Al Gore doesn't think nuclear power is the answer
It's always nice when people agree with you. We've maintained that nuclear power is a dangerous distraction to the real solutions to the climate crisis for a long time now. It's dirty, it's unsafe, it's a threat to world peace and it is terribly, terribly expensive.
Now, Al Gore, who's sometimes been on the other side of this argument has come round to our position. Because, as he notes, even if you assume problems with safety and waste can be overcome, it just doesn't make sense economically.
Over at our Nuclear Reaction weblog we've been chronicling the meltdown of the nuclear industry for a while now. Last year the number of nuclear reactors connected to the world's electricity grids fell by one. In January this year two more were removed, while the next reactor scheduled to go online is the Iranian build in Bushehr, a project which almost no-one outside Iran wants to see proceed.
Meanwhile China builds a wind turbine every two hours. What looks like the technology of the 21st century to you?


Comments
Al hits it right on the head – he knows nothing about science. His point about not knowing the cost to build a nuclear power plant is ridiculous. They’re building hundreds of them all over the world as I type. The ONLY variable is that the congress passed legislature during Clinton’s administration to allow limitless lawsuits. And the spent fuel issue has been resolved – save for the politics of the land. Fuel can be recycled and the remnant stored without consequence. It’s happening in France and Korea. And China, in addition to your disingenuous comment about building windmills, is building 32 nuclear plants by 2020 and may add as many as 200 by 2050 according to an MIT report.
Posted by: Dave | April 17, 2009 10:00 PM
"They’re building hundreds of them all over the world as I type."
No they're not. An estimate we put together last year suggested that by 2015 the industry could have- at best - 86 reactors actually under construction. Not completed, not finished, just started. That's a lot more than today, especially if you don't include the dozen or so reactors which have been 'under construction' for more than twenty years.
That's not actually enough to make up for all the reactors due to be taken offline in that period.
Since then we've had to revise the estimate. A government tender for 2 reactors in South Africa was withdrawn since the planned reactors were going to be too expensive. Meaning there were no commercial tenders for new reactors open anywhere in the world.
A bit later in Turkey the sole bidder to develop a new nuclear power plant came in with a plan to provide electricity at 7 times the price of their current suppliers. So the Turkish dream is in trouble too.
In Finland the experience of building Olkiluoto has changed the estimate of planned new power plants from 1-2 to 0-1. It seems that wherever you look the nuclear dream is in trouble.
Incidentally, this year China expects to double its wind resources again, building more or less a turbine an hour. Now that's progress.
Posted by: Martin Lloyd | April 20, 2009 9:42 AM
Al Gore does not oppose nuclear.
http://atomic.thepodcastnetwork.com/2006/09/30/al-gore-and-nuclear-power/
His new book "Our choice" does not oppose nuclear. His father was apparently a member of the joint committee on atomic energy.

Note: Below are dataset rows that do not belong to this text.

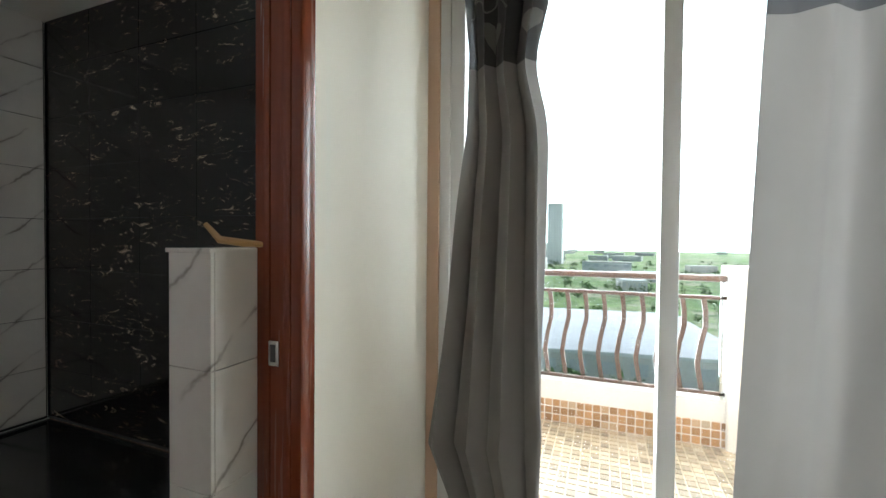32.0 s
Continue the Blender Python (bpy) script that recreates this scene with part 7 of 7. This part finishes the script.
MAT["white_vein"] = white_vein()
bwall = fixed("bath_black_wall", slab("y", YF, YF + 0.012, -2.87, -1.0, 0, 2.6), [MAT["dark"]], "black marble tiled bathroom wall", "wall")
bw_side = fixed("bath_side_wall", slab("x", -1.012, -1.0, YF + 0.02, -0.16, 0, 2.6), [MAT["dark"]], "white veined tiled bathroom side wall", "wall")
for r in range(8):
    for c in range(4):
        part("tile", rbox((-2.858 + c * 0.46, YF + 0.010, 0.02 + r * 0.325), (-2.858 + c * 0.46 + 0.457, YF + 0.018, 0.02 + r * 0.325 + 0.322), 0.001, 1), MAT["black_marble"], bwall)
for r in range(8):
    for c in range(3):
        part("tile", rbox((-1.022, YF + 0.03 + c * 0.66, 0.02 + r * 0.325), (-1.012, YF + 0.03 + c * 0.66 + 0.656, 0.02 + r * 0.325 + 0.322), 0.001, 1), MAT["white_vein"], bw_side)
ledge = thing("tiled_ledge", "white veined tiled half wall in the bathroom", "half wall", (-3.54, -1.69, 0))
part("core", rbox((-0.065, -0.455, 0.0), (0.062, 0.45, 1.165), 0.003), MAT["white_plaster"], ledge)
zs = [0.0, 0.32, 0.61, 0.895, 1.168]
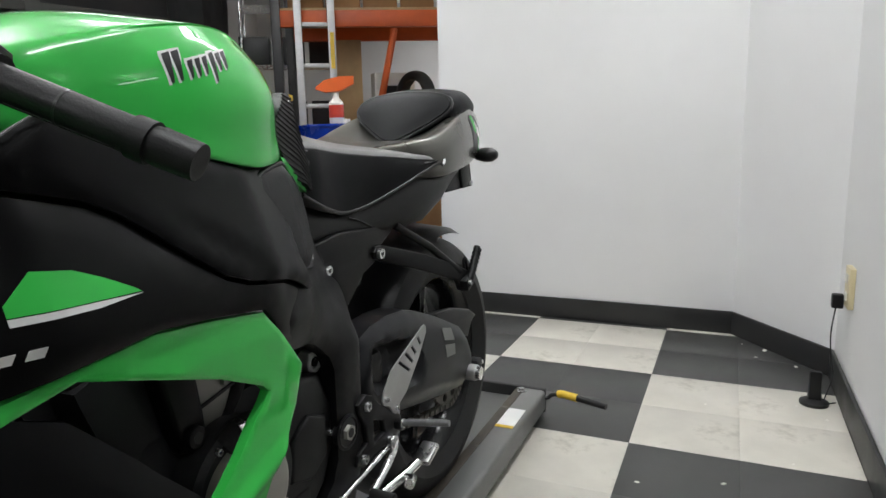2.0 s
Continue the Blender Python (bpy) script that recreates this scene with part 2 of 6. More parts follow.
def tube(pts, r, n=10, bm=None, smooth=0, flat=None):
    """A round bar along points; r is one radius or a list."""
    bm = bm or bmesh.new()
    pts = smooth_path(pts, smooth) if smooth else [Vector(p) for p in pts]
    rings, up = [], Vector((0.13, 0.2, 0.97)).normalized()
    for i, p in enumerate(pts):
        d = (pts[min(i + 1, len(pts) - 1)] - pts[max(i - 1, 0)]).normalized()
        a = d.cross(up)
        a = a.normalized() if a.length > 1e-4 else Vector((1, 0, 0))
        b = a.cross(d).normalized()
        up = b
        rr = r if not isinstance(r, (list, tuple)) else r[0] + (r[1] - r[0]) * i / (len(pts) - 1)
        rings.append([bm.verts.new(p + rr * (math.cos(q) * a + math.sin(q) * b)) for q in [2 * math.pi * k / n for k in range(n)]])
    for u, v in zip(rings, rings[1:]):
        for k in range(n):
            bm.faces.new((u[k], u[(k + 1) % n], v[(k + 1) % n], v[k]))
    bm.faces.new(rings[0][::-1])
    bm.faces.new(rings[-1])
    return bm


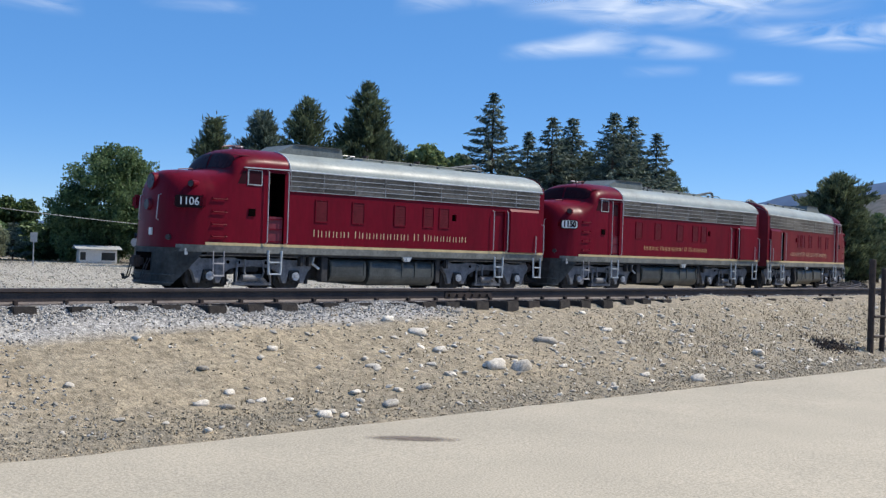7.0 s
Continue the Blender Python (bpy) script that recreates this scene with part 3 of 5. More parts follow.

He has helped capture the green movement to demonize/tax carbon and in so doing bubble nuclear as the *only* solution capable of economically generating *large* amounts of carbon-free sustainable energy in a short timeframe.
The UN could easily pay for nuclear reactors in developing countries with the megabillion dollar climate change fund and nobody would have much say.
See also a climate scientist (warmist) view:
http://bravenewclimate.com/
(BTW
a. The science of thermodynamics says greenhouse gases cannot possibly cause warming by radiation from a cooler body to a warmer body. The scientific community will shift it understanding.
b. Energy physics says warming could easily be caused by thermal pollution. See . Energy physics is far more robust than long-range temperature prediction by computer models based on a modelled or observed climate sensitivity parameter.)
Environmentalists need to think a lot harder about how to stop nuclear being the preferred solution. A strong Copenhagen deal could have sealed it.